RECORD EXTRACTS ->
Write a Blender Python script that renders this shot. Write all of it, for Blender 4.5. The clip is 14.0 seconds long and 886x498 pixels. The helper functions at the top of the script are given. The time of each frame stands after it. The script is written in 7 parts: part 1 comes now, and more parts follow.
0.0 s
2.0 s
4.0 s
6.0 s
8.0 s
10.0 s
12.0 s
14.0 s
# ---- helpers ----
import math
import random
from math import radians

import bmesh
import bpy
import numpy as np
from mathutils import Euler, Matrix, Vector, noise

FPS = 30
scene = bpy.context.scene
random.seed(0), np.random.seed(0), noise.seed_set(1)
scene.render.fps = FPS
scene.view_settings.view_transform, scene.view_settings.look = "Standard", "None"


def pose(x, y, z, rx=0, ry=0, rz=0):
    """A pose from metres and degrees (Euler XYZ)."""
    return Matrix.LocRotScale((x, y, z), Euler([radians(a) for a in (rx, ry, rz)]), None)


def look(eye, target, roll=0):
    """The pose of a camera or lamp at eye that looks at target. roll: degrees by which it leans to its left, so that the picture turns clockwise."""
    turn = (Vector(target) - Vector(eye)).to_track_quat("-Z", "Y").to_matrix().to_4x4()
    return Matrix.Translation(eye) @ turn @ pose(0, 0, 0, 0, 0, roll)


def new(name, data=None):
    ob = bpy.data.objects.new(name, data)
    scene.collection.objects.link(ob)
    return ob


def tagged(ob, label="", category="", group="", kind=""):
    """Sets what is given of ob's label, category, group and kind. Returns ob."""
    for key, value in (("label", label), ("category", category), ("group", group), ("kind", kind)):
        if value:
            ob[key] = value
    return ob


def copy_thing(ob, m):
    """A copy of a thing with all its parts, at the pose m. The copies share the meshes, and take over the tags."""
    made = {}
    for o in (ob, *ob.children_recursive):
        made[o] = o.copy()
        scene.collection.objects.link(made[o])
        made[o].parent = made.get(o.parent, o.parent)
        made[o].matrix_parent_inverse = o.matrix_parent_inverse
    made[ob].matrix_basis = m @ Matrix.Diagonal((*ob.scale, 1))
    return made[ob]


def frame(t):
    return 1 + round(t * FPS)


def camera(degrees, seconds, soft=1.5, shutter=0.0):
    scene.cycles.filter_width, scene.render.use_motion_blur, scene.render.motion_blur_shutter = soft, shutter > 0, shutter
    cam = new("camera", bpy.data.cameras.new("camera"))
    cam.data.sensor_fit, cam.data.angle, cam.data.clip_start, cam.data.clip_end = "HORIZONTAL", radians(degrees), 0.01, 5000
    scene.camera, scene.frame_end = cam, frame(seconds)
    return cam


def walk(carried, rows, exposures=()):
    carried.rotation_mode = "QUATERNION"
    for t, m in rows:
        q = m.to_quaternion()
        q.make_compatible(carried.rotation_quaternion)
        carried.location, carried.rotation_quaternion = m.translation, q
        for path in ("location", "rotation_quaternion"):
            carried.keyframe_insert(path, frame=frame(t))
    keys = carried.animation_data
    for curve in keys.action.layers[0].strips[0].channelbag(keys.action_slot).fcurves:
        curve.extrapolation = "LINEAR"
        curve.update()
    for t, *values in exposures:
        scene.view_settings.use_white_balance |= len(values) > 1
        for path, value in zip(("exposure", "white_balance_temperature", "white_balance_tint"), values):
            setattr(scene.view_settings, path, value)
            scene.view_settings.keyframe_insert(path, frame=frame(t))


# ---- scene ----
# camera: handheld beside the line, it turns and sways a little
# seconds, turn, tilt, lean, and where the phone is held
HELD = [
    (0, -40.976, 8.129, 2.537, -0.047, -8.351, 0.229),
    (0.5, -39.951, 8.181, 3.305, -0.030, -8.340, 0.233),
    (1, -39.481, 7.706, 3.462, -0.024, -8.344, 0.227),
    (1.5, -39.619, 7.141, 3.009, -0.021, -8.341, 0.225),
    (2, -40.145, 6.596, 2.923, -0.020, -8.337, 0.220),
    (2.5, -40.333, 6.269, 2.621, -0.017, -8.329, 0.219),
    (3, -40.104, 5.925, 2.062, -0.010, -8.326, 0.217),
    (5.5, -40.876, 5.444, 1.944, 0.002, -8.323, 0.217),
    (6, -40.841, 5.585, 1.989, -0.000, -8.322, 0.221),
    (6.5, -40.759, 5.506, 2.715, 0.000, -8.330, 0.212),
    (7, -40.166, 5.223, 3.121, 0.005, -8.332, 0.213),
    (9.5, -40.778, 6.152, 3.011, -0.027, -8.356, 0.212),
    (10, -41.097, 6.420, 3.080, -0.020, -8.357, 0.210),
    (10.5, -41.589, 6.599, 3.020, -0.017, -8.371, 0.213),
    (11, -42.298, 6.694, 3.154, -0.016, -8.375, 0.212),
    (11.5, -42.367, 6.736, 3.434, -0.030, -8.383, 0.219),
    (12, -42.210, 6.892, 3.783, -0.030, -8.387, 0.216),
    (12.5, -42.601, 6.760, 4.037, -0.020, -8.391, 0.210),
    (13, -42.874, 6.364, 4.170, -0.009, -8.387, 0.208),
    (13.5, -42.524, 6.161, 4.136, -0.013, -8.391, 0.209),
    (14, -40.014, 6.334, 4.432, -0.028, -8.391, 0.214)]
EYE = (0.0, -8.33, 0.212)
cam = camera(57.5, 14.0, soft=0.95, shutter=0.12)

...

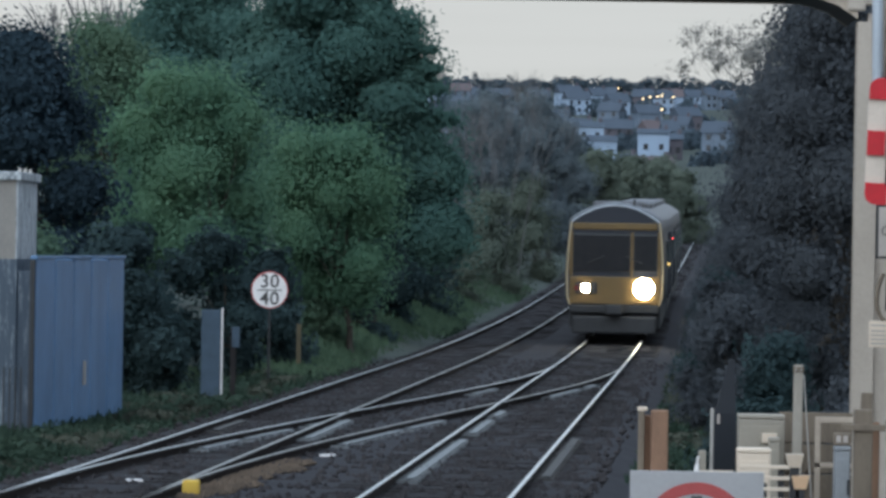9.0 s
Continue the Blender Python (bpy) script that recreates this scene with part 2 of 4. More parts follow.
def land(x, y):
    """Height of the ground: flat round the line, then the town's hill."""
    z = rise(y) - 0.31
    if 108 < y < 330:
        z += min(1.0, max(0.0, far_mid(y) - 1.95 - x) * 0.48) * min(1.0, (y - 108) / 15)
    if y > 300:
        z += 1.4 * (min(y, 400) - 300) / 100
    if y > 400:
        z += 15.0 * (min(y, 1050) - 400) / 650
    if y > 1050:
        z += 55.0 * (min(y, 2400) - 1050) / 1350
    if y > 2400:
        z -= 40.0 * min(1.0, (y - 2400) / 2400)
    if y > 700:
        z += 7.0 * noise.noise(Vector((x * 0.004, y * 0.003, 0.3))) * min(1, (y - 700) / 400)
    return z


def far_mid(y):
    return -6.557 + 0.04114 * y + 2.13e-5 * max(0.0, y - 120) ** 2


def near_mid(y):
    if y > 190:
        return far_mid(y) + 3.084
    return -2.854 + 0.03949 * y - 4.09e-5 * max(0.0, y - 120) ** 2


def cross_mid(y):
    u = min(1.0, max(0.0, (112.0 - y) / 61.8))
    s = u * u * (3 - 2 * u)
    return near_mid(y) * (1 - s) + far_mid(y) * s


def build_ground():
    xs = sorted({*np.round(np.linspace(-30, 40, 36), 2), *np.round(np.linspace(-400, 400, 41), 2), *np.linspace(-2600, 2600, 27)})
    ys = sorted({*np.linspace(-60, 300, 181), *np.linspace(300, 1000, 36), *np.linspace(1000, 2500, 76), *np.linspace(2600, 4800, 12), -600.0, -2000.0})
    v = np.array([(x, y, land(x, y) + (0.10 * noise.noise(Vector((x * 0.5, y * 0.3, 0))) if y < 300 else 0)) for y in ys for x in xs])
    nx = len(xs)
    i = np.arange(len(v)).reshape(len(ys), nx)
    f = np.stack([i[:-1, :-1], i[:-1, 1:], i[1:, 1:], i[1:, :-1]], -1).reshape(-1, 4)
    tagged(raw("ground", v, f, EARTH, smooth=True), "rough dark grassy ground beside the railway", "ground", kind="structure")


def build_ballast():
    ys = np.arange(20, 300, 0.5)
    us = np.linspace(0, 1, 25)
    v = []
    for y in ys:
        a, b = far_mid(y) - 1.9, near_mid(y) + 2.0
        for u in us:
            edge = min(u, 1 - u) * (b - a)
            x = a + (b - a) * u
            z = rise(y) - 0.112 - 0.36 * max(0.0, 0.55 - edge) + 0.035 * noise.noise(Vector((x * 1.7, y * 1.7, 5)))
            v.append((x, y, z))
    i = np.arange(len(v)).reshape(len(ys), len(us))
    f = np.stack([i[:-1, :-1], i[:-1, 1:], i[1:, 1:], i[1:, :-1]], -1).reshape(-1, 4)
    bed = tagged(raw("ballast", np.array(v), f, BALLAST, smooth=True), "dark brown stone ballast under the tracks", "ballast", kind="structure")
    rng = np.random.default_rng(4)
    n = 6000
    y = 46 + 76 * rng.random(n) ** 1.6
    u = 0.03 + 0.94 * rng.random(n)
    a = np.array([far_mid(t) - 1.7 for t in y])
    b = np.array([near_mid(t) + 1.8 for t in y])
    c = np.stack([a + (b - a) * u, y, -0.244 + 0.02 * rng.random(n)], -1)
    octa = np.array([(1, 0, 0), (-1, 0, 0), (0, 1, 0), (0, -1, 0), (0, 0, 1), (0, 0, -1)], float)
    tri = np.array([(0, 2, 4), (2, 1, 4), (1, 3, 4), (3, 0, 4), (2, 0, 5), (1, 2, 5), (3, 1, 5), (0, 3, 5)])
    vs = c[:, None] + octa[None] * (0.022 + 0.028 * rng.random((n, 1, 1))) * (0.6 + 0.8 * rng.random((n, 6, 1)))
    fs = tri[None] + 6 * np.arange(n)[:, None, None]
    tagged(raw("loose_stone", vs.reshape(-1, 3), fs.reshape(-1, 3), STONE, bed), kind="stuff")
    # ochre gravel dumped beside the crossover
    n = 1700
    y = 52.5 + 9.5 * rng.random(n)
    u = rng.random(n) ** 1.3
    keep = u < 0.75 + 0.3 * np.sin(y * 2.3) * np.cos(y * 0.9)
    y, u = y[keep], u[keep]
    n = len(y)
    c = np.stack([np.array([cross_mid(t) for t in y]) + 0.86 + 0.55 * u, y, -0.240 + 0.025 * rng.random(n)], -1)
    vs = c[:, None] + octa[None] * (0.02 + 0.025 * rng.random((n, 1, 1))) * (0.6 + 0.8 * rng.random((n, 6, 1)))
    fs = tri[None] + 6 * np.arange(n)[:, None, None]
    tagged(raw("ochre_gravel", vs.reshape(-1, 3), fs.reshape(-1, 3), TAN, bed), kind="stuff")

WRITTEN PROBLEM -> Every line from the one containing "Continue the Blender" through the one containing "return -2.854 +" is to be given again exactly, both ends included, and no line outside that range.

ANSWER TO THIS TASK ->
Continue the Blender Python (bpy) script that recreates this scene with part 2 of 4. More parts follow.
def land(x, y):
    """Height of the ground: flat round the line, then the town's hill."""
    z = rise(y) - 0.31
    if 108 < y < 330:
        z += min(1.0, max(0.0, far_mid(y) - 1.95 - x) * 0.48) * min(1.0, (y - 108) / 15)
    if y > 300:
        z += 1.4 * (min(y, 400) - 300) / 100
    if y > 400:
        z += 15.0 * (min(y, 1050) - 400) / 650
    if y > 1050:
        z += 55.0 * (min(y, 2400) - 1050) / 1350
    if y > 2400:
        z -= 40.0 * min(1.0, (y - 2400) / 2400)
    if y > 700:
        z += 7.0 * noise.noise(Vector((x * 0.004, y * 0.003, 0.3))) * min(1, (y - 700) / 400)
    return z


def far_mid(y):
    return -6.557 + 0.04114 * y + 2.13e-5 * max(0.0, y - 120) ** 2


def near_mid(y):
    if y > 190:
        return far_mid(y) + 3.084
    return -2.854 + 0.03949 * y - 4.09e-5 * max(0.0, y - 120) ** 2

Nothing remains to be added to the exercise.